State lawmakers will again juggle a pair of competing bills aimed at boosting protections for homebuyers or spurring more condo construction — while trying to avert the impasses that killed the parallel efforts last year.
The two measures aren’t explicitly at odds, but their competing aims could put them on a collision course.
House Bill 1272, introduced in the legislature this week, looks to restrict when homeowners can sue over shoddy construction by offering less-expensive avenues to address problems. It would lead to lower risks for builders and their insurers, proponents argue, making it a safer economic bet to build condos.
But sponsors this year added a new twist to the bill: Builders would have to provide a warranty and check other boxes to reap all the protections from it.
Also new: The proposed changes would apply only to homes at or below a certain price point that varies based on local conditions. More expensive condos would still be subject to current — and stricter — defects regulations. Supporters argue that would incentivize builders to develop more-affordable units, though that provision has also drawn criticism from reform skeptics.
“Last year, the principal criticism we heard about our bill is that it focused only on the reduction of litigation,” Rep. Shannon Bird, a Westminster Democrat, said. “There was no focus on making sure that homes were just built right in the first place. That was feedback I took to heart.”
The new bill, as introduced, has won solid bipartisan support. In the House, it has more Republican sponsors than Democratic, though members of the latter party are its chief proponents.

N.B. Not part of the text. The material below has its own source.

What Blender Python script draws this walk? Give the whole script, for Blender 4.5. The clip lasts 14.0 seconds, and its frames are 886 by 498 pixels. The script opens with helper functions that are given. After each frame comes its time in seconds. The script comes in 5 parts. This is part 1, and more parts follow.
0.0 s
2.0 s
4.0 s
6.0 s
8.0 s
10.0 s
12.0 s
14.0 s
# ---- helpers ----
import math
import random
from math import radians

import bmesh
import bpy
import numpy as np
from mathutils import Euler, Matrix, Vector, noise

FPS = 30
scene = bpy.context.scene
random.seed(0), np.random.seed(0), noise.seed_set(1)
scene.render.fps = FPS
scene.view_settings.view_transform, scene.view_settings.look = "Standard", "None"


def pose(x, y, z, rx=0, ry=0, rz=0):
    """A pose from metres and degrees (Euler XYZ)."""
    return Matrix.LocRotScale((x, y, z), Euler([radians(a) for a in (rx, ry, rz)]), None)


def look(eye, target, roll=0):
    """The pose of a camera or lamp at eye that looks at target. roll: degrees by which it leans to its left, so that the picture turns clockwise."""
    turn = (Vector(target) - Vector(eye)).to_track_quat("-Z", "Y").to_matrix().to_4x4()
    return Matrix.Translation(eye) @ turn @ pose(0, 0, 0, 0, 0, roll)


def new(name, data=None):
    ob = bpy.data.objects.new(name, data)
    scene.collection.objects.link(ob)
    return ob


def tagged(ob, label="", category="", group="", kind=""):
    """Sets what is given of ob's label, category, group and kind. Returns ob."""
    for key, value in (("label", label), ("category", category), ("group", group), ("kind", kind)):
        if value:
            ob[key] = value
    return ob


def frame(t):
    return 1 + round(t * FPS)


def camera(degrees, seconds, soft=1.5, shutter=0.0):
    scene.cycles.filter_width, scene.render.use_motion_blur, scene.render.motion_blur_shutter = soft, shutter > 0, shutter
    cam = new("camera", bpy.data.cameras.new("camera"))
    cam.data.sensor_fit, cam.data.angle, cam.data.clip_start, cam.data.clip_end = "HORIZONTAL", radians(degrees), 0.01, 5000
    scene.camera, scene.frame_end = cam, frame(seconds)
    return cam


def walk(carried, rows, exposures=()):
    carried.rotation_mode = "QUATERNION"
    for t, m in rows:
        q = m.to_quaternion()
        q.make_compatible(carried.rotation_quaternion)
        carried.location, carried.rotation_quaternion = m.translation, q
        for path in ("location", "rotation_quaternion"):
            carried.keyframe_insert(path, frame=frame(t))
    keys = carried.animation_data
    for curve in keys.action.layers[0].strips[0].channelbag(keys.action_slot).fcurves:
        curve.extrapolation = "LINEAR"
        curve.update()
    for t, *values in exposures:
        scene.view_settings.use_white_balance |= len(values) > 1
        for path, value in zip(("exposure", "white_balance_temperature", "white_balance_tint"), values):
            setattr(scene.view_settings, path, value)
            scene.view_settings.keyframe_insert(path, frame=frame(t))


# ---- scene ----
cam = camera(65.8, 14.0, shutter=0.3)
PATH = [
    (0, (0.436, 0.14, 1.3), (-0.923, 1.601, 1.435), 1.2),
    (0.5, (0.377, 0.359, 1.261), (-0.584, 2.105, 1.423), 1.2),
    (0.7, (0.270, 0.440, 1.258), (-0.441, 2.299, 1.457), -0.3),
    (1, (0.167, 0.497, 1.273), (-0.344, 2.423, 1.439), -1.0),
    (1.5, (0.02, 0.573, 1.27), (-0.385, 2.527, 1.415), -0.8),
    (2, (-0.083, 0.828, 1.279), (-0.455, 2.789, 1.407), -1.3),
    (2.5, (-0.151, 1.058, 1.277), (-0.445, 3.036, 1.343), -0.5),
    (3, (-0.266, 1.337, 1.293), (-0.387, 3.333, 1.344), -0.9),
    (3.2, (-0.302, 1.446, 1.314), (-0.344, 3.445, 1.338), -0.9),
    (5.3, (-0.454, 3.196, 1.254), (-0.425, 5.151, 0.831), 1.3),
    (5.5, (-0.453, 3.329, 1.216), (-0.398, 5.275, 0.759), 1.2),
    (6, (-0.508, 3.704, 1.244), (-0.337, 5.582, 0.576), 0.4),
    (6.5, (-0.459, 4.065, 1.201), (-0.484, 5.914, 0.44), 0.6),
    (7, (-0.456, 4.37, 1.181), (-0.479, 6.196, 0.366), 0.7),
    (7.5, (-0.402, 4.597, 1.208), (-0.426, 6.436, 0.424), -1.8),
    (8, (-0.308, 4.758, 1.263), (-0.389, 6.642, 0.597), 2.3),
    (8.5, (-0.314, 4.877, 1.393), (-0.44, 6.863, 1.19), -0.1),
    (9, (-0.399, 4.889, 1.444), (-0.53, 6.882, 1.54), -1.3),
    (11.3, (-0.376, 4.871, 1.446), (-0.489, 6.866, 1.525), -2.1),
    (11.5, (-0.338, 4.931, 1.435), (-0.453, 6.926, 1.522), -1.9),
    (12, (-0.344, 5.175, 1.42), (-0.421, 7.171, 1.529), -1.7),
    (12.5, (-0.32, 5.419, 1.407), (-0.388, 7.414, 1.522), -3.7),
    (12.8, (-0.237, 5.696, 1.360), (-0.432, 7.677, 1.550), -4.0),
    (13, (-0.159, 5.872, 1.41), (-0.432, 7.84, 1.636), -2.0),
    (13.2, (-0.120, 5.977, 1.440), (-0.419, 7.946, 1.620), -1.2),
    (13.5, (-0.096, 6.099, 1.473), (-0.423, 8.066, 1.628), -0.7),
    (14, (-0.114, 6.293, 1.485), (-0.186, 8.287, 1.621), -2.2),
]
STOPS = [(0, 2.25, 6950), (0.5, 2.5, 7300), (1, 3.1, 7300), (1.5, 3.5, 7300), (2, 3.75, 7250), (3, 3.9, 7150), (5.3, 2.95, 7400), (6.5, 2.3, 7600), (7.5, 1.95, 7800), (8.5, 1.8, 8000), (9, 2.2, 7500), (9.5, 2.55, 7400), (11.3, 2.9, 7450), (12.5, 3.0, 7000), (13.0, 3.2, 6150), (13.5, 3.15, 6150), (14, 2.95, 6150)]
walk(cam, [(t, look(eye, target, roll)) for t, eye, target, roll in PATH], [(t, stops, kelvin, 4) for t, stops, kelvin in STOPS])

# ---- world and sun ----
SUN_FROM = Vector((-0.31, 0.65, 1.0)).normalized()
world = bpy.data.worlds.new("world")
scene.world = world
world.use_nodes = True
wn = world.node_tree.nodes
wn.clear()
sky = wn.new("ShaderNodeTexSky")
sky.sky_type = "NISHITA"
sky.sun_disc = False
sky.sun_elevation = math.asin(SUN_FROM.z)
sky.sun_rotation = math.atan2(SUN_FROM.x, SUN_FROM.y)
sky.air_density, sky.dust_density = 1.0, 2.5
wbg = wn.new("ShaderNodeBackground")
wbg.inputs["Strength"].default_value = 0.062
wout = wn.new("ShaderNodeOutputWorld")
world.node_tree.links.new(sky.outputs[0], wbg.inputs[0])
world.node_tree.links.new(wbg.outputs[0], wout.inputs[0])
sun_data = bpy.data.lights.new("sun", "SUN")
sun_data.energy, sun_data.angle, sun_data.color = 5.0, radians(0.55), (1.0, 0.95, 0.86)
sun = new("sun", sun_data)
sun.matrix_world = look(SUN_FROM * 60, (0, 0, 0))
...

Gov. Jared Polis, a Democrat, also cheered Bird’s bill at a news conference Wednesday as a proposal that “balances homeowner protections, de-risks the market and allows more condos to be built and sold.”
Representatives from the Hispanic Restaurant Association, an early learning center and the Colorado Black Women for Political Action also cheered the measure for its far-reaching potential for increased homeownership.
Meanwhile, lawmakers will also weigh House Bill 1261. That measure is aimed squarely at lowering the threshold for when homeowners can sue for construction defects.
It would give homeowners more time to discover problems before shutting off the courts to them, and it would add other requirements that supporters hope would speed up lawsuits against builders.
Rep. Jennifer Bacon, the Denver Democrat sponsoring the bill, said she understood why Bird — who has pushed for construction defects changes over the past two years — was eager for reforms: Colorado is short of housing, and the legislature has pushed broadly to incentivize more building in recent years.
But Bacon said she was concerned about giving too much leeway to builders at the potential expense of homeowners — particularly since the changes would apply only to condos of a certain price.
“These are people that, when they buy (these condos), will likely be the most leveraged they are ever going to be for a couple of years,” Bacon said Wednesday. “You probably just put down all the cash that you have, and so for your house — especially because these are new builds — to fall apart is devastating. You can’t recover.”
It’s unclear how the two bills — Bird’s and Bacon’s — will be reconciled, or if one will die or absorb the other. Similar bills last year, also led by Bacon and Bird in the House, died in the final days of the legislative session.
Sen. Paul Lundeen, a Monument Republican and the Senate minority leader, signed on to back Bird’s bill this year. But it’s starting in the House, where Democrats killed the measure last year.
He’ll be watching how it emerges from that chamber — and if it receives amendments that change its thrust. Lundeen is also running his own construction defects bill, Senate Bill 131, which he characterized as “a little more aggressive” in reining in lawsuits.
“We need to change the way the laws are written so they don’t invite lawsuits that prevent developers and insurers from building for-sale multi-family housing,” Lundeen said. “If that’s the type of policy that comes out of the House, great — I’m all in.”
He also highlighted opposition from the Colorado Trial Lawyers Association — a traditional backer of Democrats. It has signaled early opposition to Bird’s bill.